§ **Aim**:
Every line below is to be copied exactly, with the pictures left out.

====== Collected material

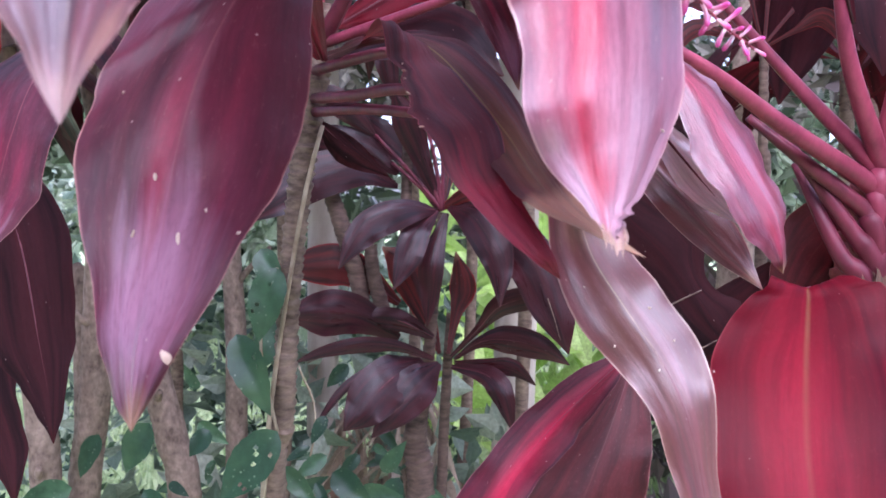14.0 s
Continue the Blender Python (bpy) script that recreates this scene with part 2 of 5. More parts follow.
def plain(name, a, b, scale=40.0, rough=0.5, bump=0.3, depth=0.001, stretch=(1, 1, 1), through=0.0, metal=0.0, low=0.35, high=0.65):
    """A surface of two mottled colours with grain and relief, in object space."""
    m, nt, bsdf, out = material(name)
    tc = nt.nodes.new("ShaderNodeTexCoord")
    n1 = noise_at(nt, tc.outputs["Object"], scale, 5, 0.6, stretch=stretch)
    n2 = noise_at(nt, tc.outputs["Object"], scale * 0.17, 3, 0.5, (4, 2, 1), stretch)
    c = mix(nt, ramp(nt, maths(nt, "ADD", maths(nt, "MULTIPLY", n1, 0.6), maths(nt, "MULTIPLY", n2, 0.4)), ((low, 0.0), (high, 1.0))), a, b)
    nt.links.new(c, bsdf.inputs["Base Color"])
    bsdf.inputs["Roughness"].default_value, bsdf.inputs["Metallic"].default_value, bsdf.inputs["Specular IOR Level"].default_value = rough, metal, 0.3
    bp = node(nt, "ShaderNodeBump", Strength=bump, Distance=depth)
    nt.links.new(n1, bp.inputs["Height"]), nt.links.new(bp.outputs[0], bsdf.inputs["Normal"])
    if through:
        tr = nt.nodes.new("ShaderNodeBsdfTranslucent")
        nt.links.new(c, tr.inputs[0])
        ms = node(nt, "ShaderNodeMixShader", Fac=through)
        nt.links.new(bsdf.outputs[0], ms.inputs[1]), nt.links.new(tr.outputs[0], ms.inputs[2])
        nt.links.new(ms.outputs[0], out.inputs[0])
    return m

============

§ **Task output**:
14.0 s
Continue the Blender Python (bpy) script that recreates this scene with part 2 of 5. More parts follow.
def plain(name, a, b, scale=40.0, rough=0.5, bump=0.3, depth=0.001, stretch=(1, 1, 1), through=0.0, metal=0.0, low=0.35, high=0.65):
    """A surface of two mottled colours with grain and relief, in object space."""
    m, nt, bsdf, out = material(name)
    tc = nt.nodes.new("ShaderNodeTexCoord")
    n1 = noise_at(nt, tc.outputs["Object"], scale, 5, 0.6, stretch=stretch)
    n2 = noise_at(nt, tc.outputs["Object"], scale * 0.17, 3, 0.5, (4, 2, 1), stretch)
    c = mix(nt, ramp(nt, maths(nt, "ADD", maths(nt, "MULTIPLY", n1, 0.6), maths(nt, "MULTIPLY", n2, 0.4)), ((low, 0.0), (high, 1.0))), a, b)
    nt.links.new(c, bsdf.inputs["Base Color"])
    bsdf.inputs["Roughness"].default_value, bsdf.inputs["Metallic"].default_value, bsdf.inputs["Specular IOR Level"].default_value = rough, metal, 0.3
    bp = node(nt, "ShaderNodeBump", Strength=bump, Distance=depth)
    nt.links.new(n1, bp.inputs["Height"]), nt.links.new(bp.outputs[0], bsdf.inputs["Normal"])
    if through:
        tr = nt.nodes.new("ShaderNodeBsdfTranslucent")
        nt.links.new(c, tr.inputs[0])
        ms = node(nt, "ShaderNodeMixShader", Fac=through)
        nt.links.new(bsdf.outputs[0], ms.inputs[1]), nt.links.new(tr.outputs[0], ms.inputs[2])
        nt.links.new(ms.outputs[0], out.inputs[0])
    return m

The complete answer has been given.